-- Begin Dataset excerpt --
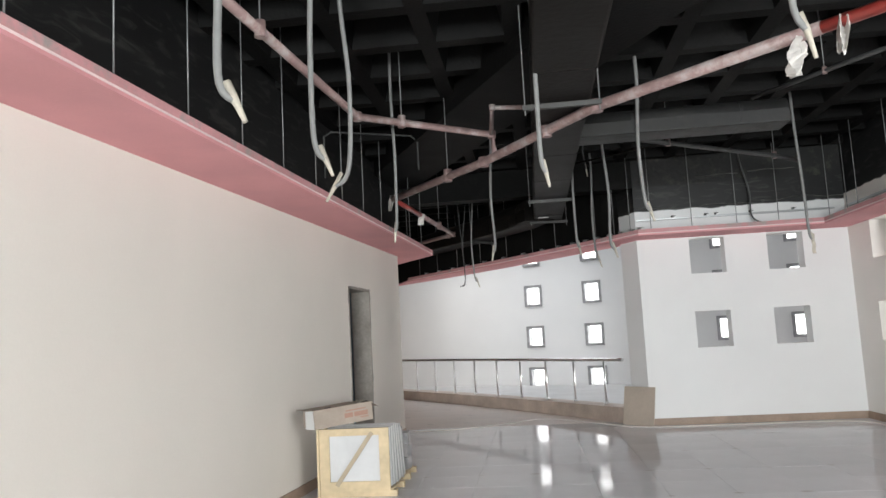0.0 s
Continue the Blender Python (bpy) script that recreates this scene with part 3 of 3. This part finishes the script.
# ---- passage: doors and the bright room beyond the wide doorway ----
d = (CORNER - E1).normalized()
door = thing("door_1", (E1.x + d.x * 0.85, E1.y + d.y * 0.85, 0), "closed brown wooden door in the short cream wall", "door")
door["kind"] = "structure"
door.rotation_euler = (0, 0, math.atan2(d.y, d.x))
part("leaf", boxes(((0, 0.06, 1.05), (0.70, 0.04, 2.02)), bevel=0.004), M_brown, door)
for x in (-0.375, 0.375):
    part("frame_post", boxes(((x, 0.07, 1.04), (0.05, 0.12, 2.06)), bevel=0.004), M_brown, door)
part("frame_head", boxes(((0, 0.07, 2.05), (0.70, 0.12, 0.05)), bevel=0.004), M_brown, door)
part("handle", tube([(0.28, 0.03, 1.0), (0.28, -0.02, 1.0), (0.19, -0.02, 1.0)], 0.009, 8), M_chrome, door)

hp = HALL_L[-3].lerp(HALL_L[-2], 0.6)
hd = (HALL_L[-1] - HALL_L[-4]).normalized()
door = thing("door_2", (hp.x, hp.y, 0), "closed grey door edge in the curved wall", "door")
door["kind"] = "structure"
door.rotation_euler = (0, 0, math.atan2(hd.y, hd.x))
part("leaf", boxes(((0.1, 0.004, 1.02), (0.72, 0.05, 2.04)), bevel=0.004), mat("grey door paint", (0.22, 0.19, 0.155), 0.5), door)
part("knob", tube([(0.33, -0.02, 1.0), (0.33, -0.08, 1.0)], 0.02, 8), M_chrome, door)


def beyond(u, v, z=0.0):
    """A place in the far room: u along the end wall, v behind it."""
    p = E0 + EDIR * u + ENRM * v
    return (p.x, p.y, z)


EANG = math.degrees(math.atan2(EDIR.y, EDIR.x))
FAR = 12.5
random.seed(11)
chips = [(beyond(0.88 + 0.098 * i, 0.05, 1.992 - random.uniform(0, 0.014)), (0.095, 0.07, random.uniform(0.02, 0.055)), EANG) for i in range(17)]
tagged(part("trim_11", boxes(*chips, bevel=0.004), M_bead), "broken pale plaster edge under the doorway head", "trim", kind="structure")
base = Matrix.Translation((*E0, 0)) @ pose(0, 0, 0, 0, 0, EANG)


def xy(u, v):
    return beyond(u, v)[:2]


far_plan = [xy(-2.0, 0.26), xy(3.3, 0.26), xy(8.2, FAR), xy(-2.0, FAR)]
tagged(part("floor_far", prism(far_plan, 0.0, 0.006), M_dirt), "dusty bare screed floor of the far room", "floor", kind="structure")
wall("wall_far", pierced(xy(-2.0, FAR), xy(8.2, FAR), 0.25, 0, 3.3, [(2.0 + 0.6, 2.0 + 6.25, 0.2, 2.02), (2.0 + 6.7, 2.0 + 7.0, 0.25, 2.05)]), M_brown, "dark brown bare wall with wide window openings")
wall("wall_far_west", pierced(xy(-2.0, 0.26), xy(-2.0, FAR), 0.2, 0, 3.3, []), M_brown, "dark brown bare wall")
wall("wall_far_east", pierced(xy(8.2, FAR), xy(3.35, 0.26), 0.2, 0, 3.3, []), M_brown, "dark brown bare wall")
wall("wall_far_south", pierced(xy(-2.0, 0.3), xy(-0.02, 0.3), -0.05, 0, 3.3, []), M_brown, "dark brown bare wall")
tagged(part("ceiling_far", prism(far_plan, 3.1, 3.2), M_black), "dark ceiling of the far room", "ceiling", kind="structure")
bm = boxes(((2.5, FAR + 1.6, 1.6), (16, 0.05, 4.4)))
bm.transform(base)
tagged(part("backdrop_far", bm, M_day), "bright daylight outside the far windows", "backdrop", kind="structure")
# tarpaulin sheet; it glows by itself instead of catching the sun
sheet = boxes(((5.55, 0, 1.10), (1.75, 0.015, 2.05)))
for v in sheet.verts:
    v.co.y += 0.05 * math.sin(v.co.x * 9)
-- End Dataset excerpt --
To be done: Copy exactly the lines from the line with "Continue the Blender" up to and including the line with "0.009, 8), M_chrome, door)", and no other lines.

Reply to the task:
Continue the Blender Python (bpy) script that recreates this scene with part 3 of 3. This part finishes the script.
# ---- passage: doors and the bright room beyond the wide doorway ----
d = (CORNER - E1).normalized()
door = thing("door_1", (E1.x + d.x * 0.85, E1.y + d.y * 0.85, 0), "closed brown wooden door in the short cream wall", "door")
door["kind"] = "structure"
door.rotation_euler = (0, 0, math.atan2(d.y, d.x))
part("leaf", boxes(((0, 0.06, 1.05), (0.70, 0.04, 2.02)), bevel=0.004), M_brown, door)
for x in (-0.375, 0.375):
    part("frame_post", boxes(((x, 0.07, 1.04), (0.05, 0.12, 2.06)), bevel=0.004), M_brown, door)
part("frame_head", boxes(((0, 0.07, 2.05), (0.70, 0.12, 0.05)), bevel=0.004), M_brown, door)
part("handle", tube([(0.28, 0.03, 1.0), (0.28, -0.02, 1.0), (0.19, -0.02, 1.0)], 0.009, 8), M_chrome, door)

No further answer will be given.